May Ayim was not unlike other Black diasporic women such as Claudia Jones or the Nardal sisters, producing materials that shaped diasporic culture and politics and that promoted Black intellectualism and internationalism. She integrated diverse styles, such as the Blues, that reflected her wide-ranging interests in and ties to the transnational Black diaspora….She also used her writing to negotiate her Black Germanness and to write herself into German society and the Black diaspora.”

Black Women, Agency, and the Civil War” by Karen Cook Bell

Black women faced formidable obstacles during the Civil War. Yet, they fashioned a distinct world view grounded in liberation politics that aided them as they negotiated their new lives during and after the Civil War. They confronted the power structures with the tools available to them and resisted policies that proscribed their freedom. In order to assess the agency of black women during the Civil War, historians must rethink important questions of the Civil War era: how did black women live their daily lives? How did they view themselves and their role in the black community? What did they believe and what was their worldview? What liberation strategies did they embrace and why?”

Zora Neale Hurston, Diaspora, and the Memory of Hurricanes” by Janell Hobson

In revisiting Hurston, who devoted her anthropological and literary works to making legible the Black Diaspora and to validating its cultural expressions, linguistics, and aesthetics, her interests remained as mobile as the hurricane winds, and as committed to tracing the tracks of our Diasporic footsteps. She simply conjured a proto-feminist tale in the process of remembering an unforgettable storm.”

The Future is Black and Female: Afrofuturism and Comic Books by Grace Gipson

Afrofuturism is not simply a tool of representation, but also a technique that incorporates the medium of comic books to re-craft and build a history and identity through the African diasporic women’s narratives.
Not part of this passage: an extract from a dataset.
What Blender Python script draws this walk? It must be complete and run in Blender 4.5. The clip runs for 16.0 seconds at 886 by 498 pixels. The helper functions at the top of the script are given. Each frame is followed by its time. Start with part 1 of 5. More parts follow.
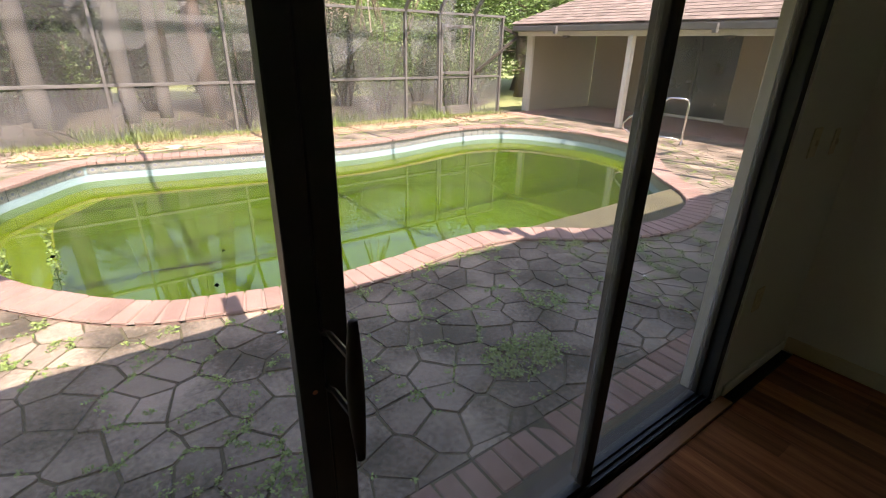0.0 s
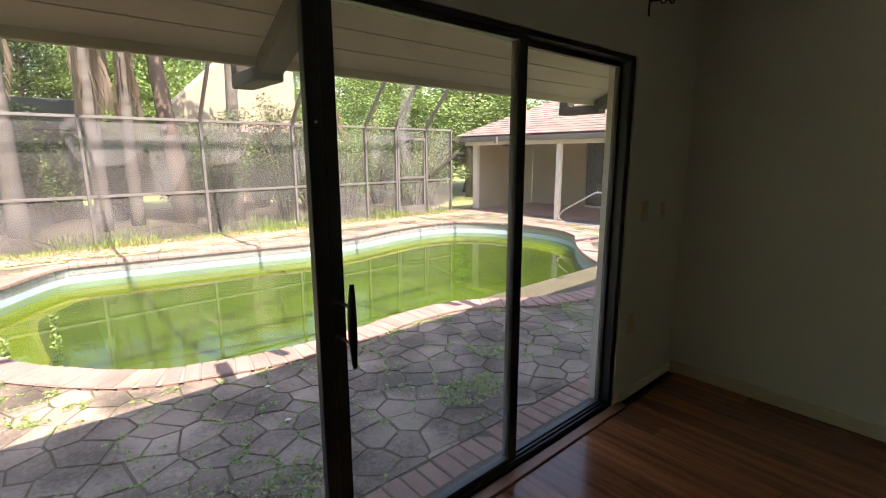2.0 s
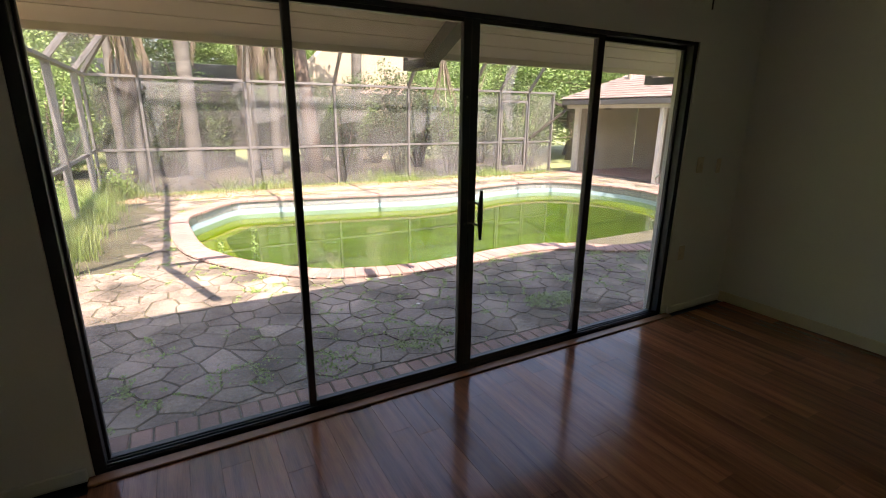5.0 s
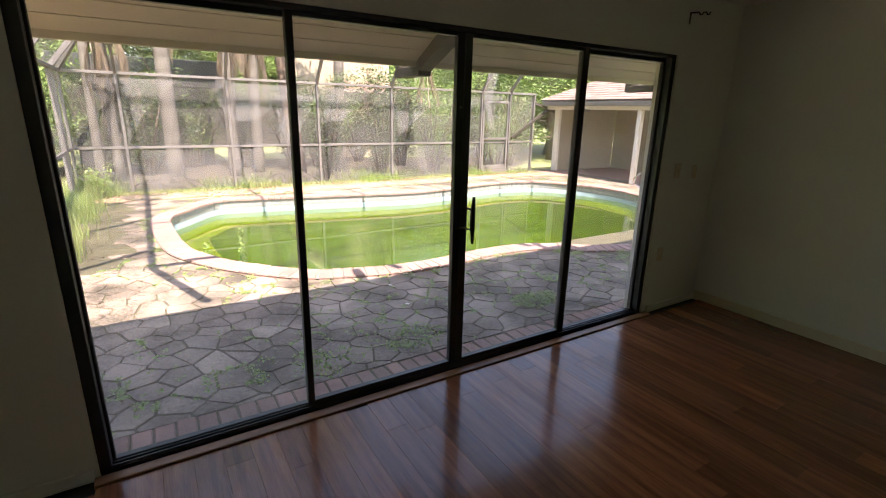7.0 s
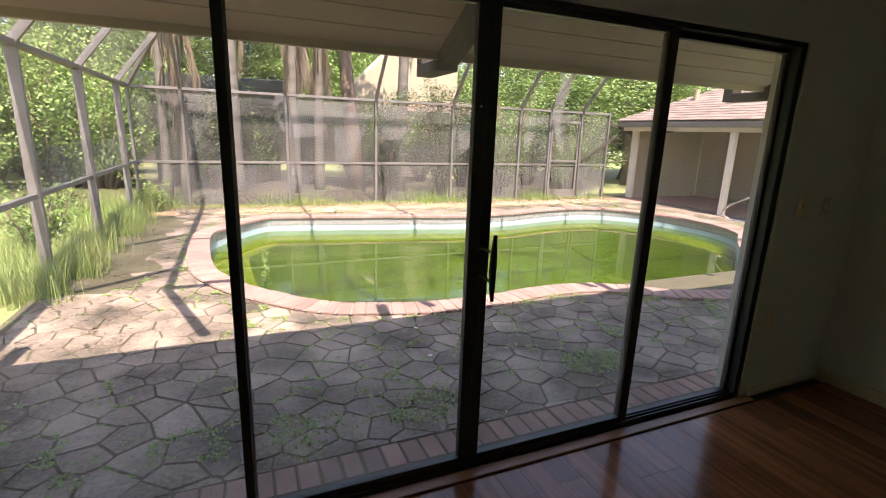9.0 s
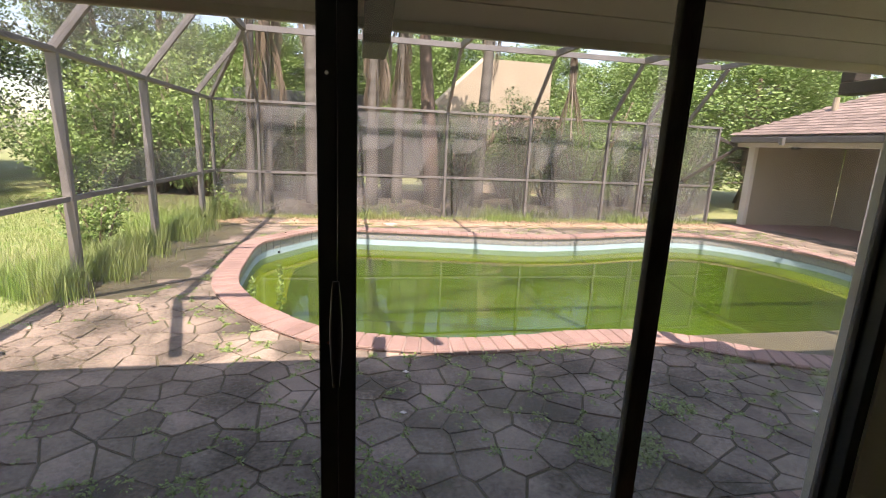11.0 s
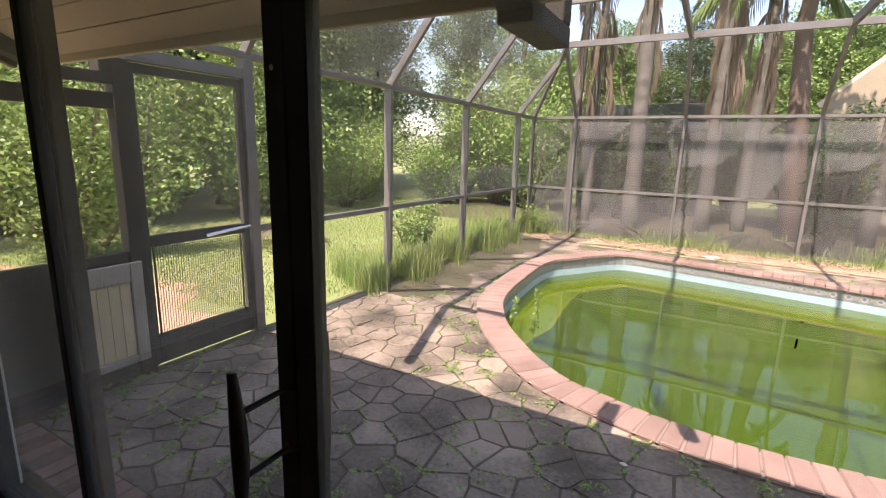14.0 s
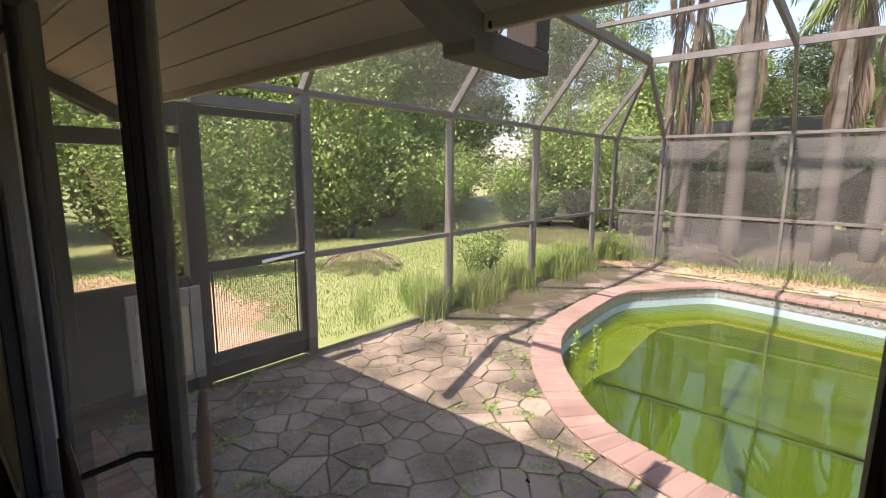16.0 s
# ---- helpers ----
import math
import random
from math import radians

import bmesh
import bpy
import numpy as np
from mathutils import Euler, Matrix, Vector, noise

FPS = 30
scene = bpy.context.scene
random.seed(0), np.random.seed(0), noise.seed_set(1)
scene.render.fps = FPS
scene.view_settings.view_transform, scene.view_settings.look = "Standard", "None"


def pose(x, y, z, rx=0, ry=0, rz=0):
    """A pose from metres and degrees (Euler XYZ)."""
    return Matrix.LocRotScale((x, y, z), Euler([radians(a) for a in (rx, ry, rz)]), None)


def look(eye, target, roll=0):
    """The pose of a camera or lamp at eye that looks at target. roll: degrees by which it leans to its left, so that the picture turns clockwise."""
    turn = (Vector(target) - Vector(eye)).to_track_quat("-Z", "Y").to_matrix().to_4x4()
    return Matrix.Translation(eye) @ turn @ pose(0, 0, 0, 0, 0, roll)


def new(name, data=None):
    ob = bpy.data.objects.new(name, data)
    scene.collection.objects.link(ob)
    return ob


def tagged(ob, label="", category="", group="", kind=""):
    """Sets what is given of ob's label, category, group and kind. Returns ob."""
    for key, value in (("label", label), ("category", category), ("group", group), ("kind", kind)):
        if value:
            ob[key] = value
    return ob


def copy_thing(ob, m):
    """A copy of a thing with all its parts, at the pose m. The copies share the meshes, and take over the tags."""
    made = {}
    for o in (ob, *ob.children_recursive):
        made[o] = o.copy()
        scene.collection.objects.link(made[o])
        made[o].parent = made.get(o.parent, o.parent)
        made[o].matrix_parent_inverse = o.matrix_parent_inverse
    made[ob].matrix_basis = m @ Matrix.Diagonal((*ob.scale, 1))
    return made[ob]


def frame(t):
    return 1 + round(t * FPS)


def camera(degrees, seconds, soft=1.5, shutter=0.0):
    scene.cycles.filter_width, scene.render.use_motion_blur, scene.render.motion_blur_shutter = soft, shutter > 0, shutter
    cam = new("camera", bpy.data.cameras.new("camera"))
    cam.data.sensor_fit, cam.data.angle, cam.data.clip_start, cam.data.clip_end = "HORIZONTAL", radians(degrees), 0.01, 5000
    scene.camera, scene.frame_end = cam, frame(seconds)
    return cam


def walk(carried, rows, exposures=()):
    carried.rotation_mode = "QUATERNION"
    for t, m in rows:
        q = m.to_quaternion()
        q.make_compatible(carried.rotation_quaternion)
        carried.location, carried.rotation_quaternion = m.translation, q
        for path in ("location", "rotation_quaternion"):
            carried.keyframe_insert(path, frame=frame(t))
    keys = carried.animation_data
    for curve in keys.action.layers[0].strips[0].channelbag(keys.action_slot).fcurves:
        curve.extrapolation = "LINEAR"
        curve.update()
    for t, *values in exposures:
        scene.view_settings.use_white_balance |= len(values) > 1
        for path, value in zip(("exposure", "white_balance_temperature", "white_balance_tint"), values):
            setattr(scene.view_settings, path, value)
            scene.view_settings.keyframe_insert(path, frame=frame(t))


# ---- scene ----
cam = camera(86.2, 16.0, 1.0)
PATH = [
    (0, (-0.033, -0.034, 1.511), (1.057, 1.444, 0.719), 1.25),
    (0.5, (-0.090, -0.086, 1.503), (1.012, 1.445, 0.839), 0.30),
    (1, (-0.277, -0.246, 1.525), (0.950, 1.275, 1.101), -1.99),
    (1.5, (-0.400, -0.431, 1.536), (0.948, 1.006, 1.190), -1.01),
    (2, (-0.482, -0.706, 1.525), (0.802, 0.775, 1.131), -0.20),
    (2.5, (-0.664, -0.906, 1.540), (0.539, 0.635, 1.119), -0.00),
    (3, (-0.882, -1.074, 1.559), (0.232, 0.517, 1.081), 0.00),
    (3.5, (-0.972, -1.259, 1.550), (0.026, 0.409, 1.077), 0.10),
    (4, (-1.050, -1.493, 1.525), (-0.130, 0.202, 0.994), 0.20),
    (4.2, (-1.076, -1.533, 1.523), (-0.166, 0.166, 0.990), 0.40),
    (6.3, (-1.343, -1.624, 1.582), (-0.333, 0.008, 1.018), 1.20),
    (6.5, (-1.342, -1.636, 1.594), (-0.338, 0.001, 1.036), 1.10),
    (7, (-1.318, -1.629, 1.589), (-0.303, 0.004, 1.036), 1.30),
    (7.5, (-1.191, -1.573, 1.540), (-0.216, 0.094, 1.022), 2.10),
    (8, (-1.024, -1.466, 1.520), (-0.120, 0.254, 1.045), 3.20),
    (8.5, (-0.863, -1.230, 1.514), (-0.041, 0.536, 1.060), 2.30),
    (9, (-0.683, -1.047, 1.514), (0.088, 0.736, 1.040), 2.00),
    (9.2, (-0.590, -1.015, 1.511), (0.113, 0.798, 1.043), 1.90),
    (11.3, (0.373, -0.552, 1.458), (0.738, 1.373, 1.057), 2.60),
    (11.5, (0.445, -0.547, 1.468), (0.811, 1.383, 1.089), 2.60),
    (12, (0.586, -0.422, 1.442), (0.966, 1.503, 1.054), 2.33),
    (12.5, (0.683, -0.223, 1.437), (0.967, 1.710, 1.007), 1.74),
    (13, (0.765, -0.135, 1.450), (0.690, 1.818, 1.027), 2.01),
    (13.5, (0.864, -0.075, 1.487), (0.237, 1.770, 1.039), 1.95),
    (14, (0.841, 0.073, 1.496), (-0.111, 1.784, 1.085), 1.61),
    (14.5, (0.907, 0.159, 1.561), (-0.290, 1.717, 1.186), 1.72),
    (15, (1.023, 0.272, 1.554), (-0.314, 1.712, 1.181), 2.54),
    (15.5, (1.087, 0.359, 1.563), (-0.232, 1.823, 1.217), 1.19),
    (16, (1.096, 0.388, 1.553), (-0.185, 1.887, 1.223), 0.55),
]
walk(cam, [(t, look(eye, target, roll)) for t, eye, target, roll in PATH], [(0, 2.38, 7600, 26), (1.5, 2.65, 7600, 27), (2.5, 2.8, 7600, 28), (4, 2.75, 7600, 28), (6.5, 3.0, 7600, 28), (8, 2.85, 7600, 28), (9, 2.55, 7600, 28), (11.3, 2.1, 7600, 28), (16, 2.12, 7600, 28)])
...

According to Deirdre Lynn Hollman, ‘Afrofuturism is black survival. It is an affirmative aesthetic and philosophic position that questions how will we survive in the future, not if we will. It asks what do we need to know, how do we need to adapt, what knowledge do we need to take with us, what new ways of being do we need to create, and how do we retain our ancestral memory.’ Because of this affirmation and call for ‘black survival,’ the Black women and girls portrayed in these comic book narratives resist ‘the danger of a single story’ while incorporating Afrofuturism, thus offering refreshing, creative, and complicated experiences.”